Matt Miller is currently working on his new solo theatre show, ‘Fitting’, alongside co-creator Peader Kirk. Fitting explores the performative nature of identity and Matt’s experiences and explorations of Cross Dressing. The full show will open at ARC Stockton on December 5 2018. You can follow Matt on twitter @MattMiller2805 and check out his website here www.mattmillertheatre.com

For this blog, rather than talk about the creative process of making, I wanted to talk about my experience of exploring cross dressing.

It has, in many ways been a slow process of small steps.

I remember being in clothes shop, Fatface in about 2014, not long back in Newcastle after graduating from Nottingham University, browsing tops in the women’s section. Well, browsing is perhaps grandiose. Browsing doesn’t bring to mind nervous sweating, double guessing, itchy skin and rapidly flashing neurotic life narratives as I picked out . . . a top. A long sleeved t-shirt of sorts. Fitted, bright pink, from the women’s section.

I took it to the changing room and tried it on. More sweating. More nerves. Did I dare? What did this mean? What would be the consequences?

I bought it, and started wearing it, but it took a certain amount of emotional effort.

It took longer, months, months longer, to go out and buy a skirt, or start wearing dresses, but that too was something I learned to enjoy. For the feel of the material. For the way it made me feel internally like I made more sense. And also, to be honest, for the confrontational element. I’ve never really tried to pass as a woman. When wearing a dress, generally, I manifest as a man, or boy, in a dress.

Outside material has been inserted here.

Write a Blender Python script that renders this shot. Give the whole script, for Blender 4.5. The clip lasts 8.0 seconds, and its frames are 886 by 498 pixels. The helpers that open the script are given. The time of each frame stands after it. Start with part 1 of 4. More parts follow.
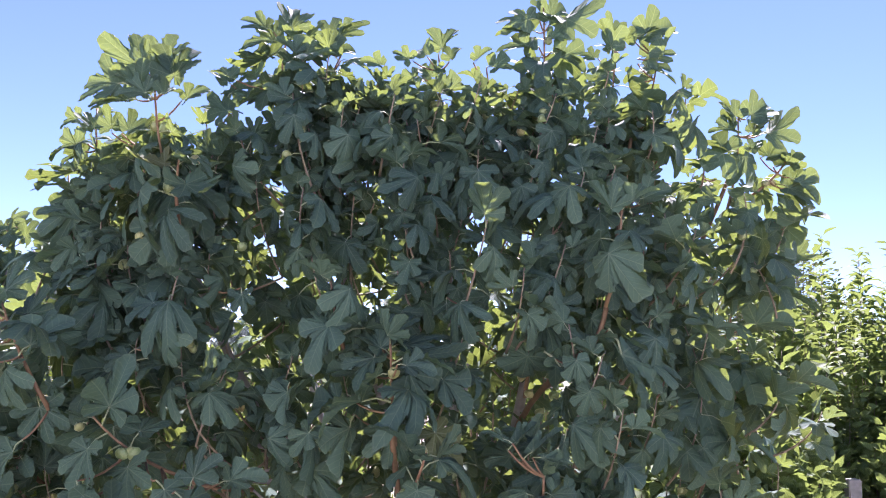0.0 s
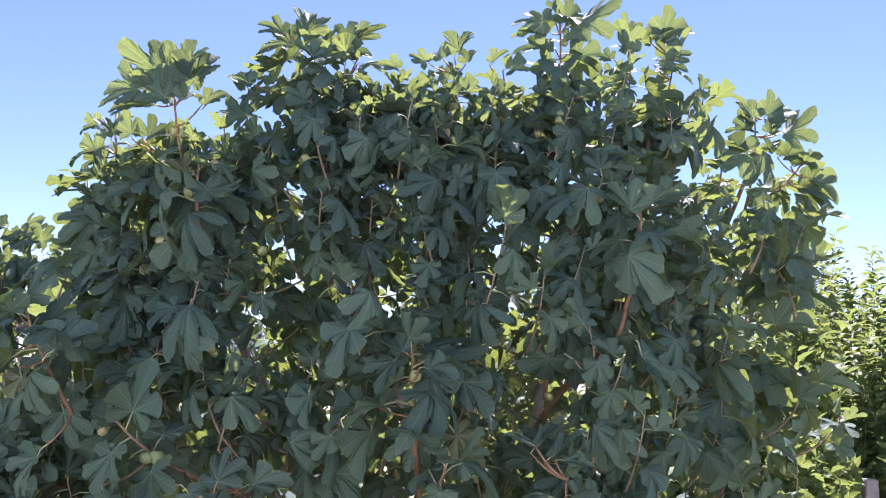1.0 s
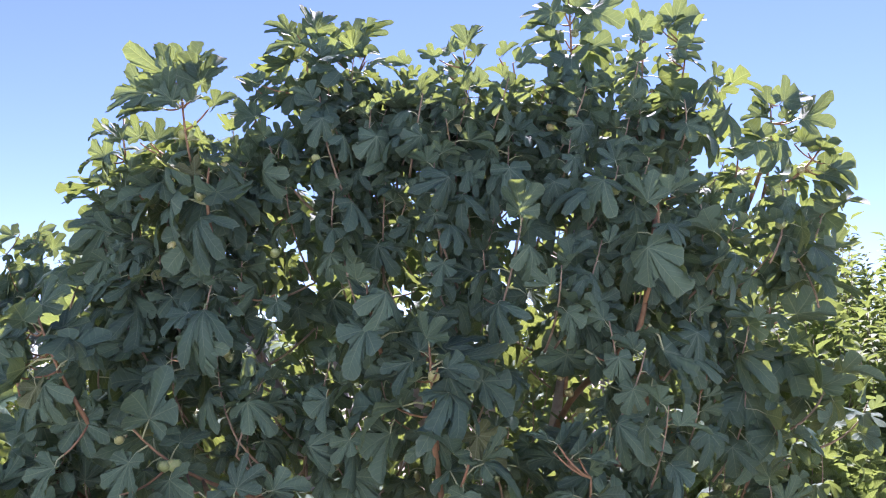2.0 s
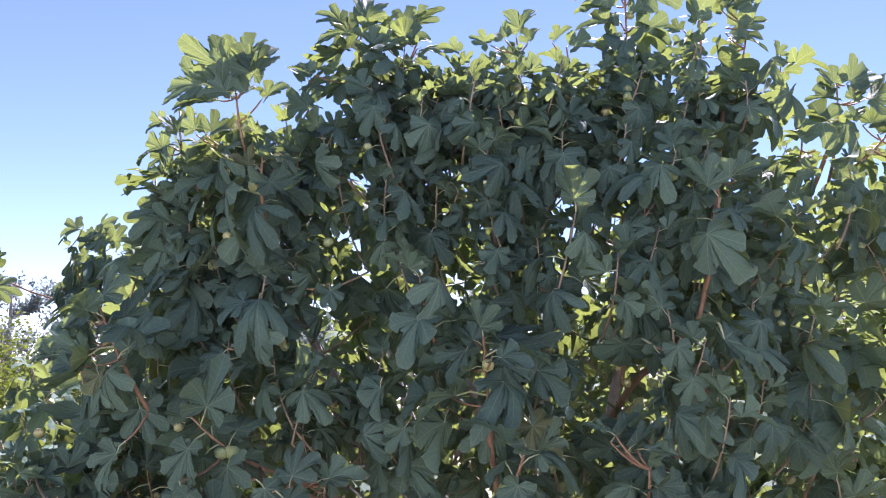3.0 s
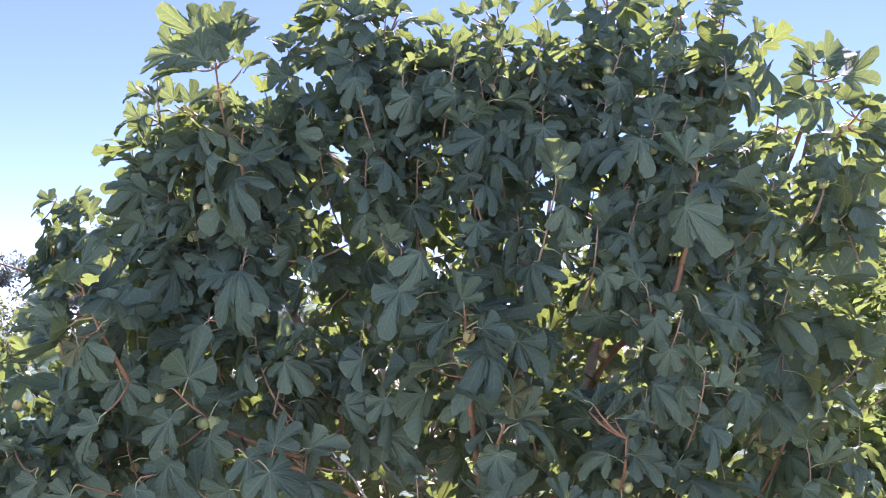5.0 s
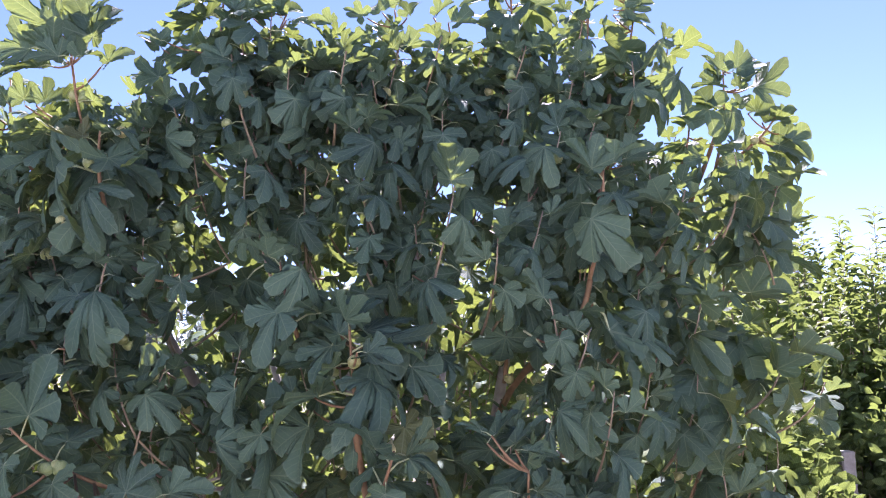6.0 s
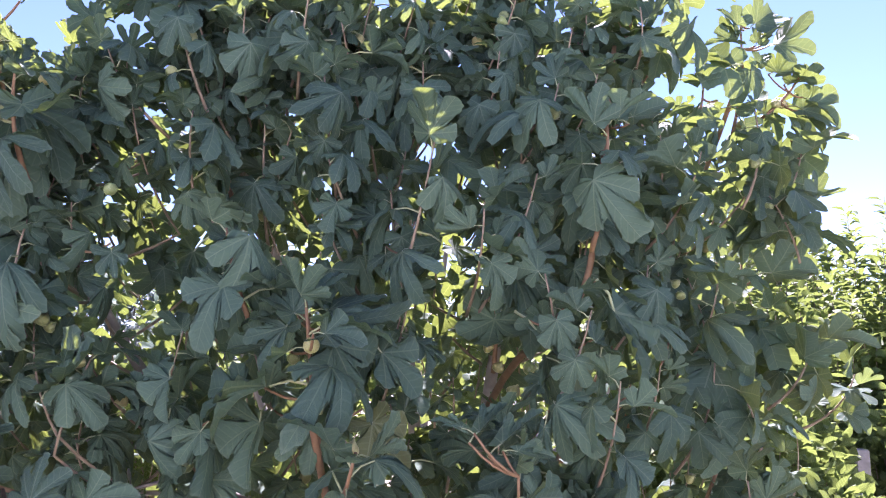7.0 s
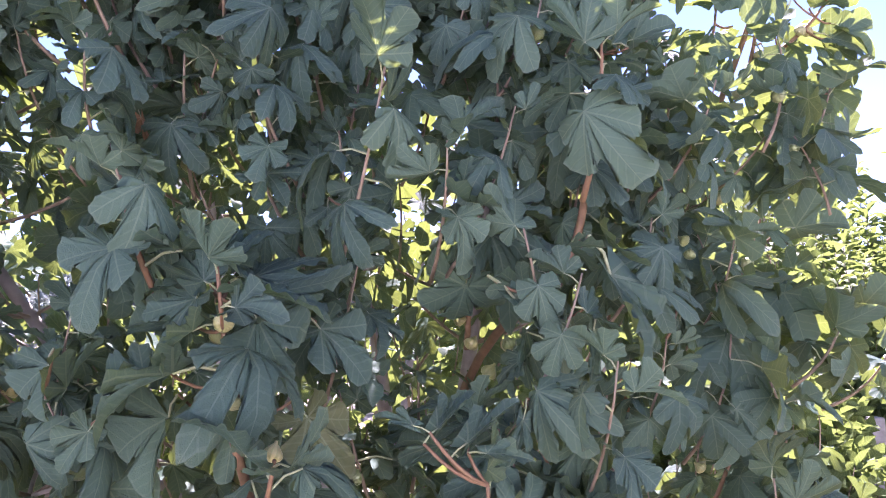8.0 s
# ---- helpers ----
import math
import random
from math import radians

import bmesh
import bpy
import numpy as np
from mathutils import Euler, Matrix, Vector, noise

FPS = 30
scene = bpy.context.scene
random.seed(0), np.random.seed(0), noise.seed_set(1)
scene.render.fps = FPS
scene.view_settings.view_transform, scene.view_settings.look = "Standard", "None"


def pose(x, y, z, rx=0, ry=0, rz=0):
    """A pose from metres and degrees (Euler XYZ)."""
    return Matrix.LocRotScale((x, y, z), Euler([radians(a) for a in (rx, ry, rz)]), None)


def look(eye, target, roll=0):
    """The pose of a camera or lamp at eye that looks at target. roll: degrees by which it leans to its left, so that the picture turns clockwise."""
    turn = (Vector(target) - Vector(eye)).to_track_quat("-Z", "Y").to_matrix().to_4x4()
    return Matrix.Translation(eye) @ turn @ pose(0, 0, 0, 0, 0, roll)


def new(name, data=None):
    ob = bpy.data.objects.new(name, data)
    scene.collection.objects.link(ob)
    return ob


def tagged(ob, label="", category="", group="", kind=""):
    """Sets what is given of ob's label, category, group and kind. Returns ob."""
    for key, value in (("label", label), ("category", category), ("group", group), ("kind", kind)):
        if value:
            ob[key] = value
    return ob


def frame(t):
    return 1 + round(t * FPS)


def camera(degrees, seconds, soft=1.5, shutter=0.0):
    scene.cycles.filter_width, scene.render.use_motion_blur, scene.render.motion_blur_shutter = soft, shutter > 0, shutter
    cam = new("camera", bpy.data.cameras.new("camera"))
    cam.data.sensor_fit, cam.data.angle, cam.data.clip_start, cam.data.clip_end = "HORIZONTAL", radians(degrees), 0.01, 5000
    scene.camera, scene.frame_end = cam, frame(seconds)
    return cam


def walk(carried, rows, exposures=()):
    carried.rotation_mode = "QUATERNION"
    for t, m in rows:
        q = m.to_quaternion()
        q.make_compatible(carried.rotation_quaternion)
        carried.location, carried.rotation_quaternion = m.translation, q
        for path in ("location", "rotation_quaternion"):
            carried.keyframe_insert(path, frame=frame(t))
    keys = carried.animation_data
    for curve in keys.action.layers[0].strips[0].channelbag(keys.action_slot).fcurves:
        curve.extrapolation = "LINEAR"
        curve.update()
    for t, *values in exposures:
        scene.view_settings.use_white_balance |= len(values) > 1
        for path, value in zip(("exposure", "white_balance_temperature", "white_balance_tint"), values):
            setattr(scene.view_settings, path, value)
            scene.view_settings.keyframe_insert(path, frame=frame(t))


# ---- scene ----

Along with feeling more personally comfortable, I believe there’s a political element to this – it creates some visibility for a space between more rigid gender manifestations.

Part of the project I’m undertaking is about researching around historical gender play and I’m not at all sure I know enough yet to explore the following point more widely, but perhaps the same thing once occurred when women started wearing trousers. Or was the transgress in that case made more acceptable by the element of practicality that went along with that change? Long skirts weren’t going to do the trick in a munitions factory. Is it a mark of patriarchy that practicality trumps aesthetic in expression?

Fast forward to 2016 and, having spent most of my time wearing dresses, I’d occasionally be wearing ‘boys’ clothes and pass someone in the street, usually a man, who would give me a funny look, or a deliberate avoiding of eye contact, and I’d be thinking, ‘what’s the issue? I’m dressed ‘normally’ today’, and then notice that I had my nails painted, or something similar, some small transgress from the norm, and realise both how far I was now from feeling nervous about buying tops from the women’s section and also realising how small a deviation it can take to make a stranger uncomfortable sometimes.

I think that that’s changing, slowly but surely, and for all that I think the generation I’m growing up in will be remembered for division, war and the slow demise of democracy, the growth of visibility and freedom of gender expression is a positive factor.

I was recently at a workshop trying out material for Fitting and a friend of mine was talking about how her young son would often go to friends’ parties with both a spiderman outfit and a dress, in case he wanted to ‘do twirls’.

I was reminded of a time when I was about 6. My sister and I had a dressing up box, as I think many kids do, full of mum’s old clothes, hand me downs and charity shop finds. One Sunday evening, after playing dress-up, I remember asking my mum whether I could leave my nail varnish on for school the next day.

She said that I could, but that I had to understand that I might get picked on for it. I thought about it, and took it off.

That was the late 90s. It seems to me today that it might have been easier to leave it on. That there might be more space for that decision. Not easy. But perhaps easier than then.

All the same, I feel like there’s a lot more room for growth in acceptance of middle ground identities.

Having begun to experiment with gender, in terms of clothes, a lot, I began being asked whether I wanted to transition. It’s a question I’ve often asked myself as well. But I think it’s interesting that it seems harder for a lot of people to understand a position in the midst of a spectrum rather than at one end or another of it.

This area between rigid definitions is something I’m interested in. It’s something I want to explore with Fitting and was also a feature of mine and Peader’s first show together Sticking, in which I used my experience of moving away from home for the first time to explore, amongst other things, my bisexuality, where some of the same difficulties can be found.

As someone who is bisexual, I often find myself wondering whether I’m straight or gay, receiving messages reasonably often, from friends, family and elsewhere, in a totally benign unmalicious but present way, that I should be one or another . . . ‘have you decided yet?’ has been asked more than once.

Even as I write this, I find myself feeling defensive, find myself thinking, ‘enough with the excuses, go all the way, pick a thing, be a thing, be one or the other.’ Maybe it’s internalised but something has to be present to be internalised and I feel that, while difference in our society in terms of gender and sexuality has increasingly been embraced, the progress towards acceptance of fluidity between binary standpoints has been slower.

With Fitting, as with Sticking, I hope to increase visibility of that central, lesser defined standpoint. Or rather sprawl and stretch through the spectrum ‘point’, finding a space of comfort outside of the pressure to be one thing or another.